Wine marketing consultant Laura Ness is happy that "the fake air has gone out of those overpriced wines in the $65-plus category." The dotcom era of status symbol consumption arrived much too abruptly, she contends. Even though there will always be people who can afford to "drink the prestige on the label," Ness notes, "wine is a passion and an important quality of life factor that people won't give up easily. And why should they?" The good news, as Ness sees it, is that consumers have more choices than ever. She likes the eco-rewards of buying locally made wines, of, as she says, "putting your dollars into your neighbors' pockets, rather than the economy of Argentina or Australia."

"None of us has the answer to success in this economy," admits Soif owner Patrice Boyle. "But the fundamentals still seem to hold. Most people want value for their money." For Boyle that means consumers refocused on the basics. She sees patrons turning to experts for help in making choices "in order to mitigate the risk of buying something they don't know." Anyone who has snapped up a cheap bottle that proved vapid in the glass knows what she means.

"The price point that is getting dinged is the $28 to $35 range," admits J-P Correa of Vinocruz. "We've definitely seen an increase in some of our more attractively priced offers, such as Foxglove Chardonnay at $13 and the Zayante wines at $18. "But the surprising news is that Vinocruz has experienced a jump in sales of wines over $40, says Correa, rattling off a half-dozen local labels." I'm not talking a bottle or two. Quantities."

Why? "People know some of those wines are limited and that they won't be around for very long. ... So they buy."

Veteran wine rep Robert Marsh sees the situation this way: "Your reason for buying hand-crafted wines or beers is not necessarily to get drunk--although you can, of course," he chuckles. "You're buying into the art of the beverage. In a sense, it's a lifestyle decision."

That can mean buying local fine wines in order to support local economies and avoiding choices that involve long-distance shipping. In Marsh's view, cheap rules in Santa Cruz. "But when money is going to be spent," he adds, "it's the local wines that are selling."
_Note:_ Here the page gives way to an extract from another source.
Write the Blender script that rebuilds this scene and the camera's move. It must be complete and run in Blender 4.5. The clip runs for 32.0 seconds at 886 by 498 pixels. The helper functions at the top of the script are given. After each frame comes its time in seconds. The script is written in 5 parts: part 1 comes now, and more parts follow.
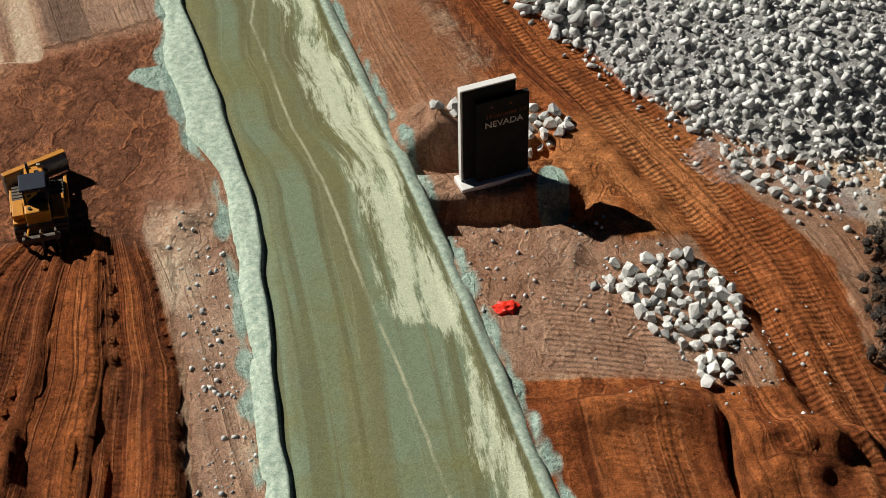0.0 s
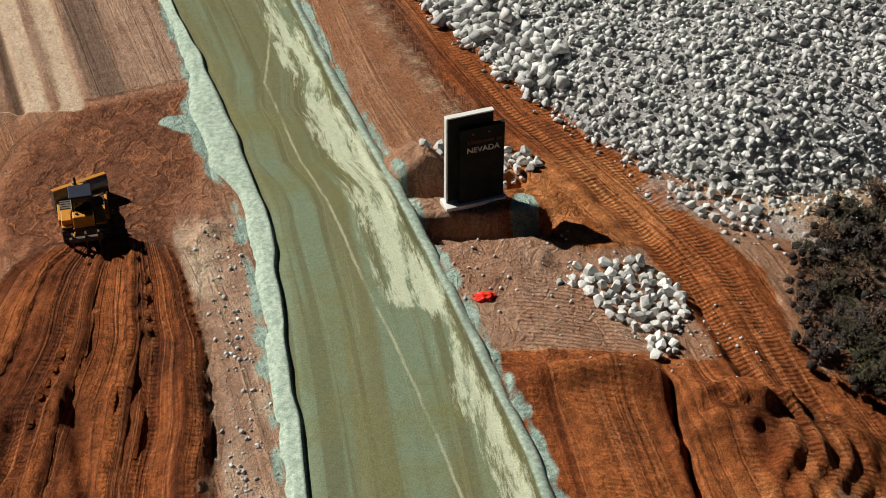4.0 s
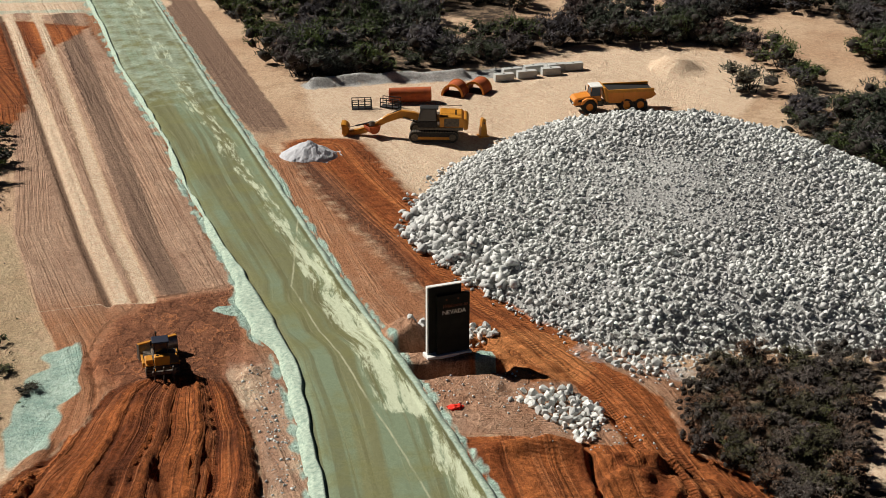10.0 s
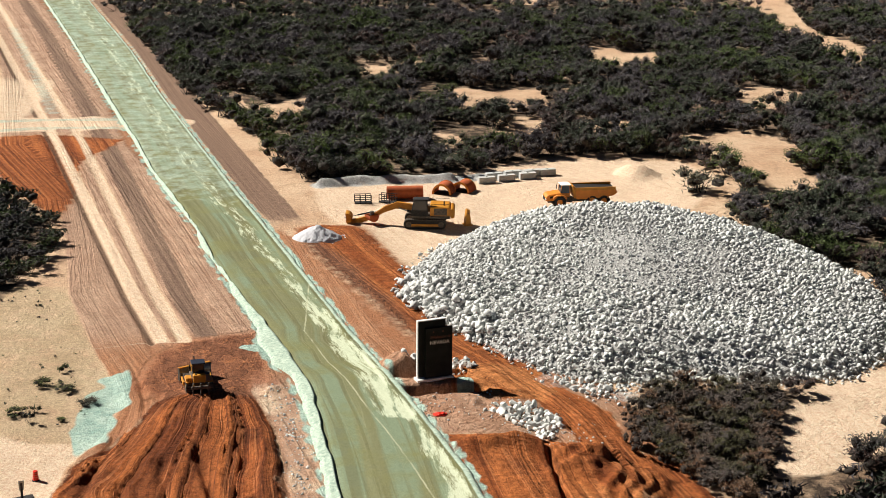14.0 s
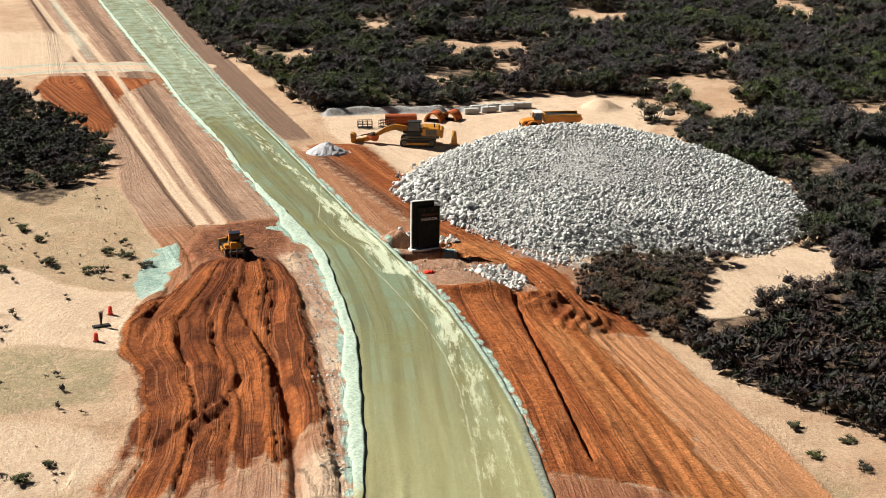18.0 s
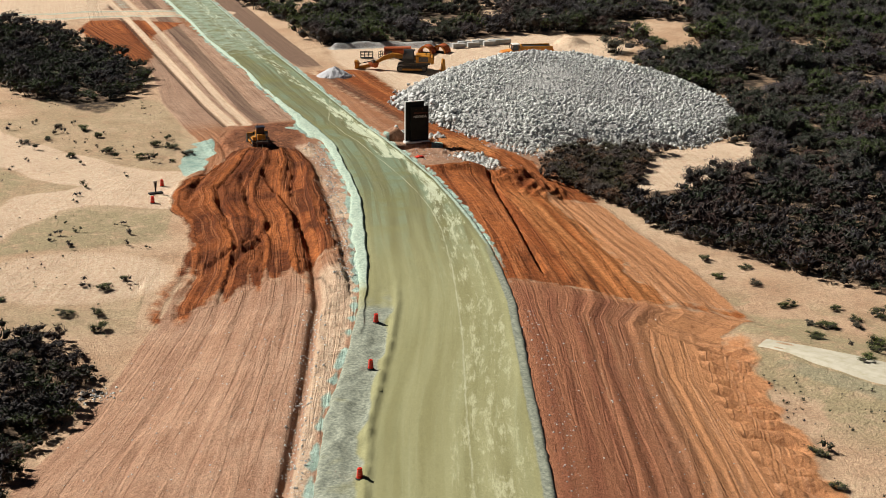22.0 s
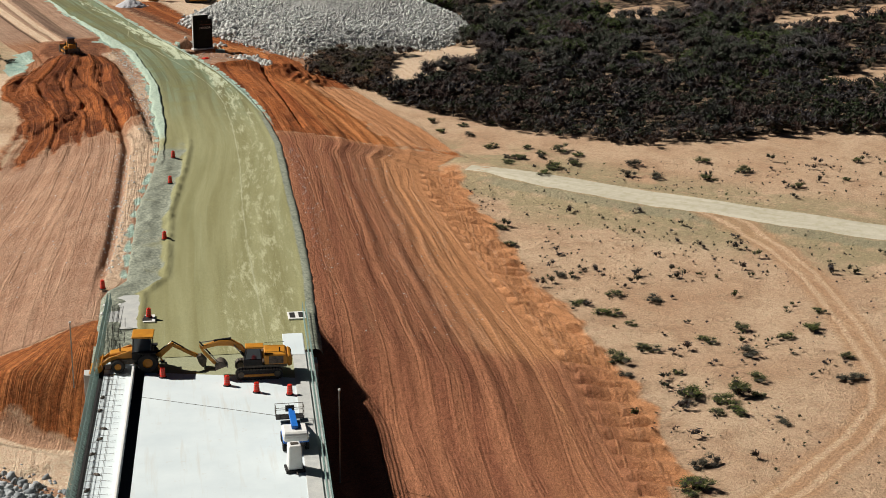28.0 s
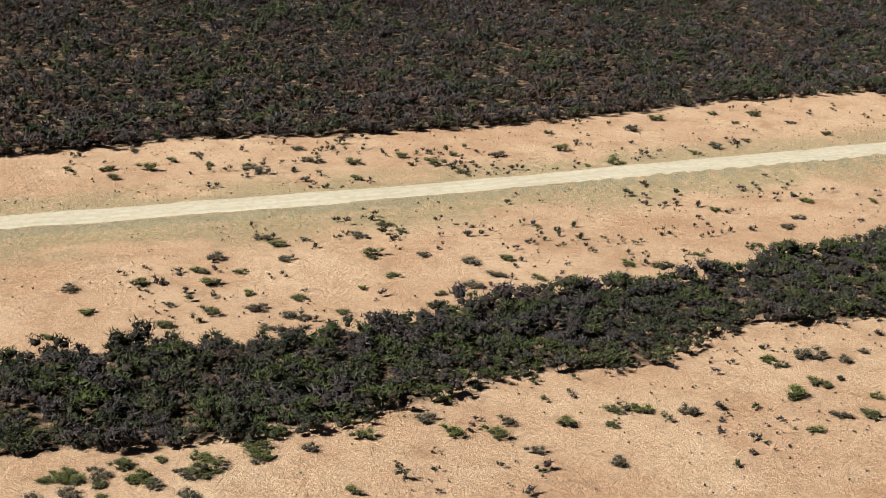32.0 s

Marsh admits that while his overall sales are down, many local premiums continue to move briskly. He mentions Storrs chardonnays, high-end Ridge zins and the widely popular Cinnabar Mercury Rising as wines that continue to sell well. These wines are not cheap. "Reliability is the key here," Marsh contends. "A consumer who is thinking about paying more than $10 must feel that what he or she buys will deliver pleasure as well as art. There is no chance-taking these days."

2007 Foxglove Chardonnay is a minor miracle of minerality, playful elegance and peach perfume, a Varner second label well worth your $13.